I briefly wondered what it would be like to meet someplace else, someplace quiet, somewhere more intimate.
I overheard a group talking excitedly at the table beside me. They all had cameras in their hands and were discovering the function of the various dials. I tuned in and realised they were on a camera walk, this was a photography class on the move.
I watched them leave, mesmerised as they slowly made their way along the street. Each person stopping several times to capture something near the ground or up in the sky. I wondered what they could see and how they noticed the unusual?
I wondered if I too could do something interesting like them.
A distinct feeling began to stir within me. Subtle at first, and then as I paid attention, a more powerful tug.
A deep wondering that would pull me away from a life spent languishing in contentment and steer me toward the excitement of possibility and opportunity.
As I farewelled my friends I took a moment in the car, soaking up this long lost feeling of wonder.
I recalled a deeply tender moment from many years ago. An afternoon when I stood in my house, hands wrapped across my swollen belly. My heart overflowing with delicious anticipation as I wondered about my future as a Mum.
That feeling was creeping back, my very own precious wonder, breathing new life once again into my future.
I grabbed my shopping list, flipped it over and quite simply wrote I Wonder…..
I wrote frantically, capturing everything I thought about doing and experiencing. I pushed aside my guilt and dismissed all the ‘shoulds’ as I wrote with wild abandon.
In this moment, in my car, anything was possible.
This urge to explore the unknown now pushing hard against my self imposed boundaries.
In the coming weeks I began to wonder even more. Opening wide my eyes and tuning my ears in to the world, seeking the endless opportunities that could await.
As I reread my list I became filled with equal parts fear and excitement. It was time for action and one simple word would change everything……YES.
As I draped myself in courage I filtered my Wonder List through fear, finance and time. Funnelling the possibilities into a realistic list of Yes.
A YES list I continue to check off one wonder at a time.
Instead of languishing through life cooking meals, driving kids around, answering emails and collecting your pay cheque open yourself up wide to wonder.
Capture your curious ponderings, create a list and then with courage in hand add a juicy dose of Yes to the mix.
It may be as simple as wondering what it would be like to move the sofa across the room or taking a yoga class. Or maybe your wonders are big like moving interstate or diving with sharks?
As you mark off each beautiful YES I have a wild crazy feeling that your future will become even more fabulous than today.
Let’s begin now, what do you wonder ??????

I love the idea of a “Yes” list. It seems much less overwhelming than creating a bucket list.
Oh how I love this. I’ve had those moments too, sitting in a familiar place near people who are unfamiliar and wondering… I love how you took charge of that moment and made it into something. As always, you’ve inspired me.

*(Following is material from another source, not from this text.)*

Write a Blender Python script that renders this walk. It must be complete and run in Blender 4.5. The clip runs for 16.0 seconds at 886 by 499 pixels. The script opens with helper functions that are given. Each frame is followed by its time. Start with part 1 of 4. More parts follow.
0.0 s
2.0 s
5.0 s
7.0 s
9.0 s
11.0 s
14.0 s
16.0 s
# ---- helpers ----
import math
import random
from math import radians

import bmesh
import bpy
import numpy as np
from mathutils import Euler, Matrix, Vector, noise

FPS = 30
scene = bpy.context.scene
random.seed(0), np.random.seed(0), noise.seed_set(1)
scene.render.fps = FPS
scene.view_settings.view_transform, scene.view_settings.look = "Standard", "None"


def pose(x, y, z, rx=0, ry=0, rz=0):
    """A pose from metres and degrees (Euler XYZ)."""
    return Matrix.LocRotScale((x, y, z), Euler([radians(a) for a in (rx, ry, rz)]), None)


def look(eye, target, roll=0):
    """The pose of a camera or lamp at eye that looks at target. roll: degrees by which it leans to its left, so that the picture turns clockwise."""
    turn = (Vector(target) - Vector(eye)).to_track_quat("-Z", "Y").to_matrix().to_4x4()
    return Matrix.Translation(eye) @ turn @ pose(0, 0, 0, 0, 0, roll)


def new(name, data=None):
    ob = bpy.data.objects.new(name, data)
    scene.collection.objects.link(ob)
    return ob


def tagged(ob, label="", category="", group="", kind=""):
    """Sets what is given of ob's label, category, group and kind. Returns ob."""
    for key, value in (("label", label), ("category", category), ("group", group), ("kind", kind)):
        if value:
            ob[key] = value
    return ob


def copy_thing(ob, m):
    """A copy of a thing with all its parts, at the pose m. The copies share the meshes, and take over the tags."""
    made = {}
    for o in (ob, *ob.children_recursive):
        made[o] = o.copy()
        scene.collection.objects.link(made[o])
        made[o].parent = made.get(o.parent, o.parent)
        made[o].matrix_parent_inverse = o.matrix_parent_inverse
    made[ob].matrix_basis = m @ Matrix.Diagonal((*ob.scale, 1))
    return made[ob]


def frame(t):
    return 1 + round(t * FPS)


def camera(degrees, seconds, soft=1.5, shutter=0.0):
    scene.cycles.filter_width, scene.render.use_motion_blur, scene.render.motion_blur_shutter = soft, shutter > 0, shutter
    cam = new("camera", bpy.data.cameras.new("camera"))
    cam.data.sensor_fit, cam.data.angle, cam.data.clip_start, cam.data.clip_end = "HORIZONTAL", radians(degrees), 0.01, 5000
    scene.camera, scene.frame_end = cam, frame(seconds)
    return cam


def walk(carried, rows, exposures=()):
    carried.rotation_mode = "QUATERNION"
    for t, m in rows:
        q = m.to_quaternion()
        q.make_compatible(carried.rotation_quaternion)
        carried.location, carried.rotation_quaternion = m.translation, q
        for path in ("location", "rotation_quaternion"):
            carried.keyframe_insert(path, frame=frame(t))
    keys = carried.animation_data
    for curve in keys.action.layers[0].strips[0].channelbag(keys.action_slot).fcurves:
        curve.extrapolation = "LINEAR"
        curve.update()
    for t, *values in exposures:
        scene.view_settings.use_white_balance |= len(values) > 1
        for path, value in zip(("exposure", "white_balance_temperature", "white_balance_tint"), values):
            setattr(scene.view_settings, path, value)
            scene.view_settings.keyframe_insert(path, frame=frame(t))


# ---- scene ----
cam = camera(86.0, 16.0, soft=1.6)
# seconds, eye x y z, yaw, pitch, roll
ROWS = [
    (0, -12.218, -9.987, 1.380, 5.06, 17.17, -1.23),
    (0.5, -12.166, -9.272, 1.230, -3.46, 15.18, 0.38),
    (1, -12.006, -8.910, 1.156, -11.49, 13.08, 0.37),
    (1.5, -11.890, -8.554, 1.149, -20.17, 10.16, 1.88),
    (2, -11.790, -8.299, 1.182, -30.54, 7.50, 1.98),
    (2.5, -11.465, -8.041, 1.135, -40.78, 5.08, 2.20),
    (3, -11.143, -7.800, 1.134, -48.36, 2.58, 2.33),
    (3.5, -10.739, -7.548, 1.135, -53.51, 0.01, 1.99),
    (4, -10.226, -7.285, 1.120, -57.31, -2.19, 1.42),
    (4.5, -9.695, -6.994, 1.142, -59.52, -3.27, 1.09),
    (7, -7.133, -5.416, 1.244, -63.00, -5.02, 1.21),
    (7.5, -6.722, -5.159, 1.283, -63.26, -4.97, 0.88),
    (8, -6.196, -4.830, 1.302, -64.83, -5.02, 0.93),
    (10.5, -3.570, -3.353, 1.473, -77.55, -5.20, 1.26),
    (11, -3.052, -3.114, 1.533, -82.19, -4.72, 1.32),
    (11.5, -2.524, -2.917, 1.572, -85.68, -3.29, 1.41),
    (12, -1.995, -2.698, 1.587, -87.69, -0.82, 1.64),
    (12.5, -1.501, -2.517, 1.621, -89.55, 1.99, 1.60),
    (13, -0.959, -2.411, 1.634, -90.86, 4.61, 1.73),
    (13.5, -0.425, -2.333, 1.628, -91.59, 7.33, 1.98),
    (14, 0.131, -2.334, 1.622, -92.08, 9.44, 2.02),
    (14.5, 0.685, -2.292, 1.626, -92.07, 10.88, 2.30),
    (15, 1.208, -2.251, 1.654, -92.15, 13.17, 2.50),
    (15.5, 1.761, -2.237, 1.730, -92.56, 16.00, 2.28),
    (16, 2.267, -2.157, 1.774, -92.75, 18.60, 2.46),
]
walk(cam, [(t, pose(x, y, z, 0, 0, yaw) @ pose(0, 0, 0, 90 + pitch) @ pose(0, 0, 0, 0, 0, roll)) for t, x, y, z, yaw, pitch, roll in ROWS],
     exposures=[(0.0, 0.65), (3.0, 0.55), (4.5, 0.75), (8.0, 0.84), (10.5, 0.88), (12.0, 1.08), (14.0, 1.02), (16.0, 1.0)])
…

Tricia the absolute joy and delight of wondering, it can shake us up and steer us toward wild and delicious new paths. Enjoy
What a fabulous inspiring post Karen. So glad you’re wondering and finding your yeses! I love the energy of the camera walk and the invitation to see things with new eyes, and so I’m going to take myself on a little walk this afternoon and see what I can find.
Deborah I wonder what fabulous treasures you will find. Have fun
I wonder what it would be like to come out of my shell and open myself up to others.

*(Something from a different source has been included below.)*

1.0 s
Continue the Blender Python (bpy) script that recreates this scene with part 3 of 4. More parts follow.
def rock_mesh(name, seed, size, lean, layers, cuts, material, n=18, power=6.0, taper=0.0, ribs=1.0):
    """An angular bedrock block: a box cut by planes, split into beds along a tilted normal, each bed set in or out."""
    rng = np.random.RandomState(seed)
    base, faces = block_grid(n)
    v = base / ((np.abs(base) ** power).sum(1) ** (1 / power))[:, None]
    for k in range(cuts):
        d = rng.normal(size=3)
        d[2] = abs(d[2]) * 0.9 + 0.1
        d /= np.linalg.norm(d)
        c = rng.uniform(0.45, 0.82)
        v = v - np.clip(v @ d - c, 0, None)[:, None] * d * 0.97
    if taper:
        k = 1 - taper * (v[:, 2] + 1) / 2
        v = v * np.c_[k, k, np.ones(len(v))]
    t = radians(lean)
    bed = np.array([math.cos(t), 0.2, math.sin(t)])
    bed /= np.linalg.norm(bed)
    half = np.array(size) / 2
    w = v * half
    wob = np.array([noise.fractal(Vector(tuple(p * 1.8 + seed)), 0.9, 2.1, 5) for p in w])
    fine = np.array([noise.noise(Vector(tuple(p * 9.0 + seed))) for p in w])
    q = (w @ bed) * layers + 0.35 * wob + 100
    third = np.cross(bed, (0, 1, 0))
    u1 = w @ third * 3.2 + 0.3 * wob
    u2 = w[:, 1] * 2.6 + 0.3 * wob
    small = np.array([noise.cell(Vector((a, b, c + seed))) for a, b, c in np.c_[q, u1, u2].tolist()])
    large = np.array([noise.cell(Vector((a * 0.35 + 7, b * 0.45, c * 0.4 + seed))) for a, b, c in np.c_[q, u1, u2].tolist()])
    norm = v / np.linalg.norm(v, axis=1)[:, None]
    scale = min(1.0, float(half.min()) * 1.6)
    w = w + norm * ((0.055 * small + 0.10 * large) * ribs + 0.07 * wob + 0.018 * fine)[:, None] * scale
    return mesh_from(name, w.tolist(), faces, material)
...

This is scary for me, yet I know it’s what God is asking me to do.
As a small child I would talk to anyone, then life happened and I shut down.
God is calling me to come alive again and to trust Him.

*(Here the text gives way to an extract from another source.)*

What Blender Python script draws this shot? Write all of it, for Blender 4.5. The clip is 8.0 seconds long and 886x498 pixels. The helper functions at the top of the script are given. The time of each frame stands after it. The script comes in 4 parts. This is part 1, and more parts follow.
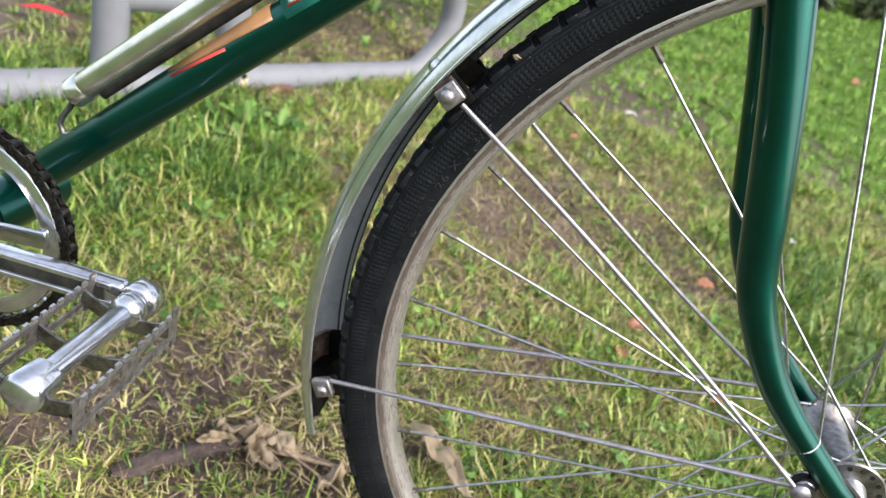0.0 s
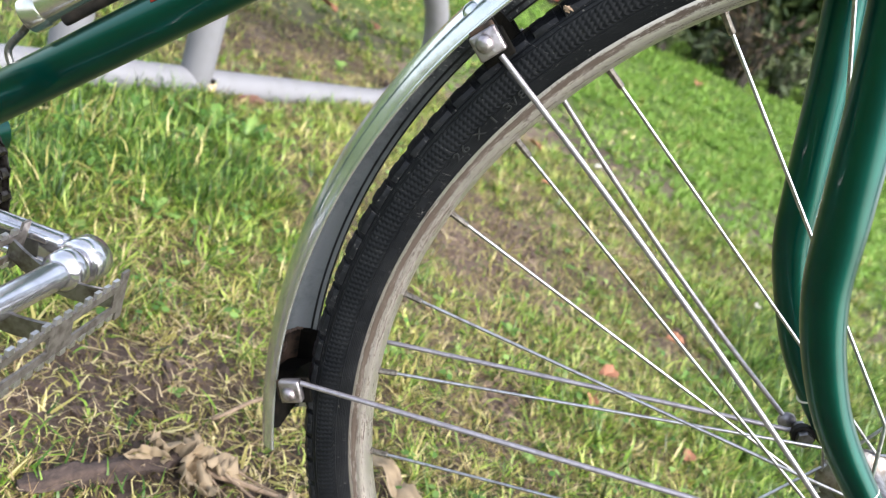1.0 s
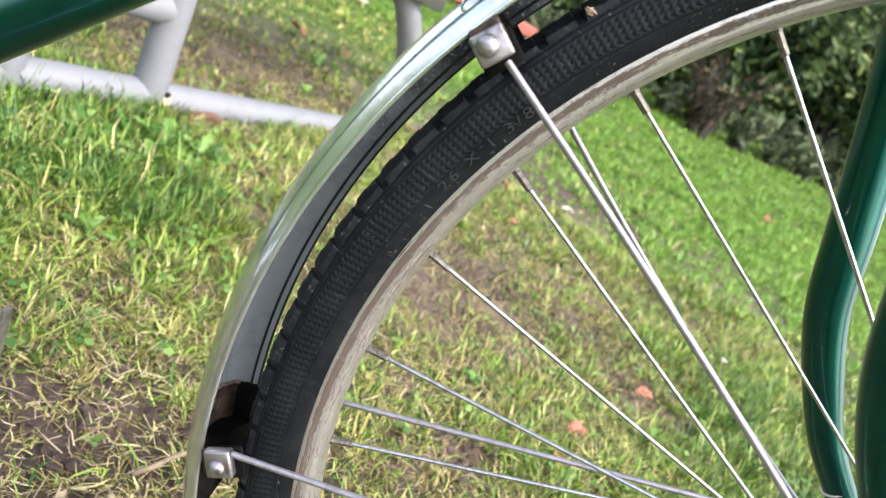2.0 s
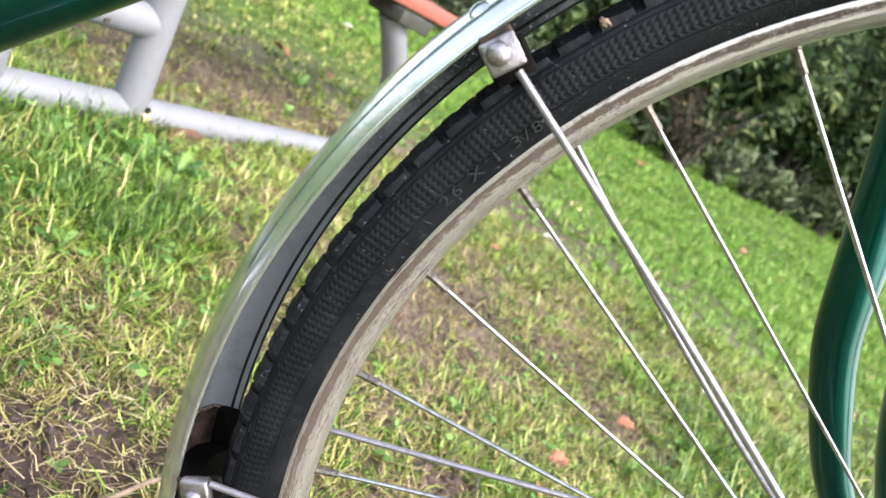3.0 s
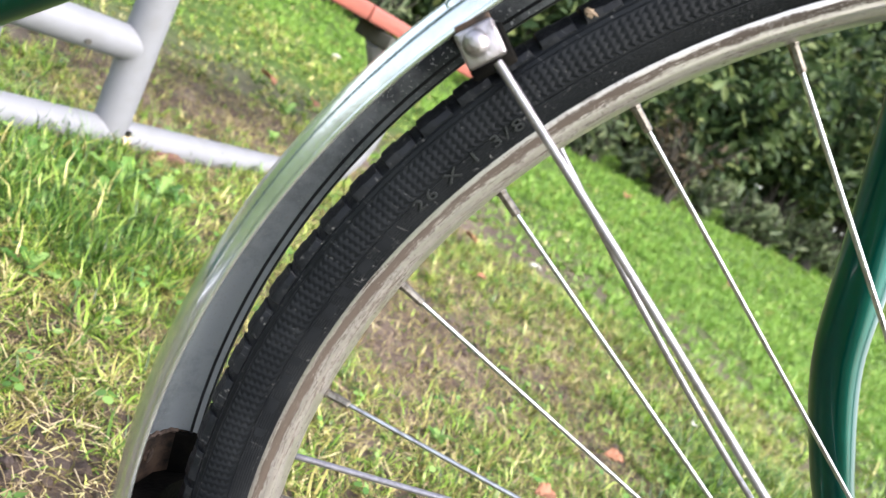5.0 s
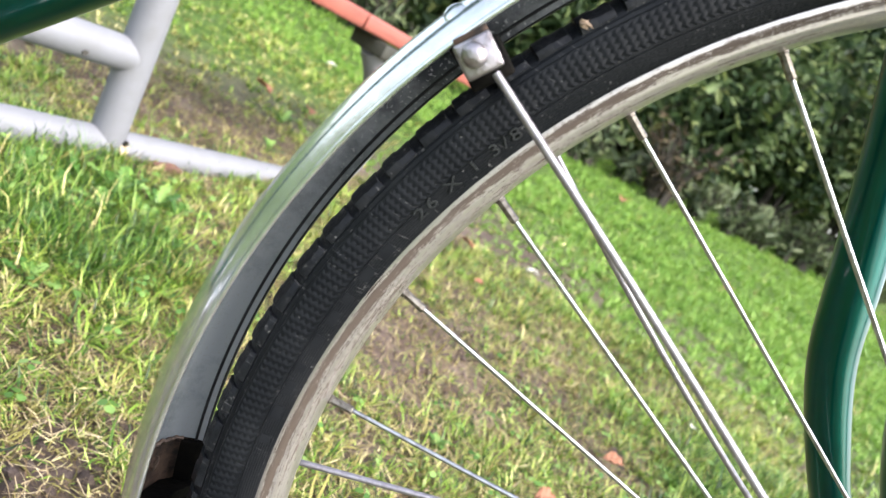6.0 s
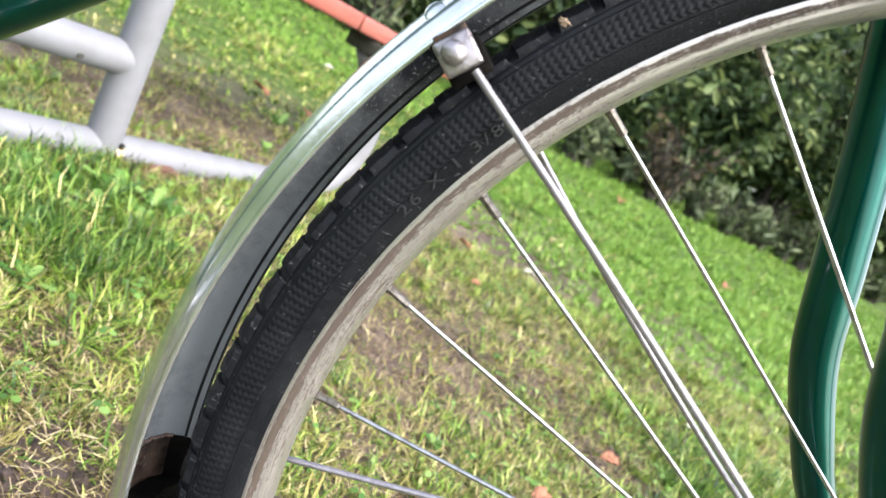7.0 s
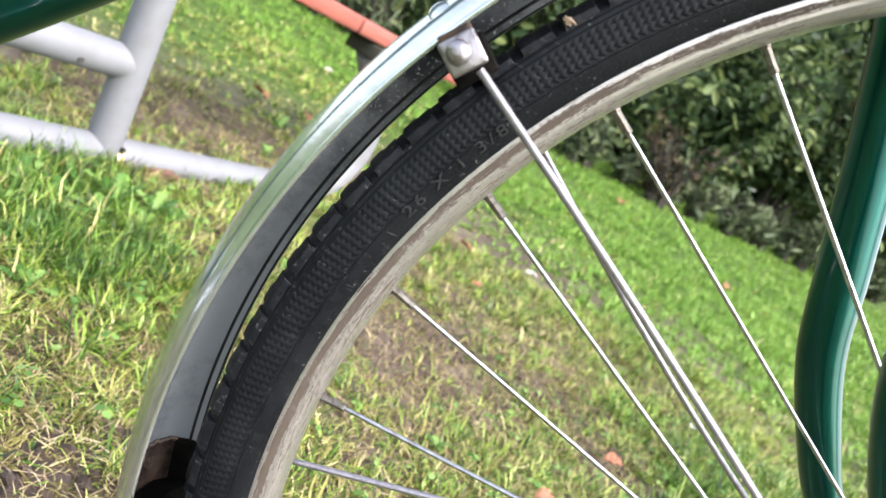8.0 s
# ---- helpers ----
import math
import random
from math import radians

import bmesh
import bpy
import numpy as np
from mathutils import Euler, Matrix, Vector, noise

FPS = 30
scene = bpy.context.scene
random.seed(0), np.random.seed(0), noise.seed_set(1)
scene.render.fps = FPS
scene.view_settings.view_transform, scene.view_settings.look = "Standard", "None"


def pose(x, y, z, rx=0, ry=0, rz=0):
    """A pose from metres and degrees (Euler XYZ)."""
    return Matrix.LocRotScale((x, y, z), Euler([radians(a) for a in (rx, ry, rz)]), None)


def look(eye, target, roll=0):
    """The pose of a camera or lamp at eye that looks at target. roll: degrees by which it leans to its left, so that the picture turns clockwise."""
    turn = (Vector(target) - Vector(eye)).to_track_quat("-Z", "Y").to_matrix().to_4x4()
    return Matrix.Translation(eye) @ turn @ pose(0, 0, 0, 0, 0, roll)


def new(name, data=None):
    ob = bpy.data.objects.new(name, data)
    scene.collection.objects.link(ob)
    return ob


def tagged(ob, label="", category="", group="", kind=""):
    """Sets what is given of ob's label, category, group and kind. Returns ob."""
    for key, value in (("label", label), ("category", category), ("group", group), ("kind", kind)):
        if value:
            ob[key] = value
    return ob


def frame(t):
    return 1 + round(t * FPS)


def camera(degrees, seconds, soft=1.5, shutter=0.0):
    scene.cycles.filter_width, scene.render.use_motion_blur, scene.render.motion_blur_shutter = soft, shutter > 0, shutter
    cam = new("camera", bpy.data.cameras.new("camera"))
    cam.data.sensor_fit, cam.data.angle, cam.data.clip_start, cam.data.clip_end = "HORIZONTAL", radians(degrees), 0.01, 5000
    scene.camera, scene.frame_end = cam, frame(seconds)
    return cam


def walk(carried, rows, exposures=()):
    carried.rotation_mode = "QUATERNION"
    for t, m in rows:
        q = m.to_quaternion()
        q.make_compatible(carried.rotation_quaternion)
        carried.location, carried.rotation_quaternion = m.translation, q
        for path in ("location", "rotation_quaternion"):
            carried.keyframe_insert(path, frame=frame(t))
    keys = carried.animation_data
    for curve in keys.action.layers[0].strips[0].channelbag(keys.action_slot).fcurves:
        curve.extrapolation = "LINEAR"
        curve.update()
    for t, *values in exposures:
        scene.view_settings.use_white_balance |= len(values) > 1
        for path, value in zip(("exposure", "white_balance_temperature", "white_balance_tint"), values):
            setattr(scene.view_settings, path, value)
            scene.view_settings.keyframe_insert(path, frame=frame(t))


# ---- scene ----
cam = camera(60.73, 8.0, soft=1.2)
ROWS = [
    (0.0, -0.2679, -0.4458, 0.5878, 61.003, -17.994, 12.95),
    (0.5, -0.2768, -0.4304, 0.5393, 63.298, -21.182, 12.455),
    (1.0, -0.2877, -0.4031, 0.5107, 65.644, -24.282, 11.405),
    (1.5, -0.2988, -0.3583, 0.4889, 67.853, -26.801, 10.038),
    (1.7, -0.2983, -0.3452, 0.4867, 68.352, -27.427, 9.779),
    (2.8, -0.3061, -0.3175, 0.4716, 71.557, -29.768, 7.954),
    (3.0, -0.3064, -0.3167, 0.4705, 71.882, -29.995, 7.841),
    (3.5, -0.308, -0.3088, 0.4653, 72.625, -30.424, 7.652),
    (4.0, -0.2994, -0.2988, 0.4571, 73.297, -30.531, 7.409),
    (4.5, -0.2994, -0.2943, 0.4565, 74.189, -30.572, 7.079),
    (4.7, -0.2963, -0.2949, 0.4588, 74.475, -30.584, 7.031),
    (5.8, -0.2978, -0.3011, 0.4598, 75.422, -30.134, 6.548),
    (6.0, -0.2982, -0.302, 0.4602, 75.505, -29.978, 6.444),
    (6.5, -0.2949, -0.3022, 0.4601, 75.619, -29.85, 6.412),
    (7.0, -0.2915, -0.3048, 0.4621, 75.733, -29.658, 6.317),
    (7.5, -0.292, -0.3063, 0.4631, 75.854, -29.511, 6.266),
    (8.0, -0.2929, -0.3044, 0.4603, 75.95, -29.307, 6.226),
]
EXPOSURES = [(0.0, 1.68), (0.5, 1.83), (1.0, 1.96), (1.5, 2.05), (3.0, 2.20), (4.5, 2.25), (8.0, 2.22)]
walk(cam, [(t, pose(x, y, z, rx, ry, rz)) for t, x, y, z, rx, ry, rz in ROWS], EXPOSURES)
cam.data.dof.use_dof = True
cam.data.dof.focus_distance = 0.40
cam.data.dof.aperture_fstop = 12.5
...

I’m visiting from Sharefest
Michelle the world is enriched by the unique voices of all of us, open up and share, it sounds like you are ready.
First, the fact that you connected that odd wonder feeling to being pregnant is amazing to me. It’s like reaching back and pulling out an archived memory with your senses only. You are amazing. I have been wondering for awhile if I could still remember how to tap dance, so I signed up for a class. 🙂
Tap dancing, now that would be fun. I think we often surprise ourselves with what our bodies and minds remember.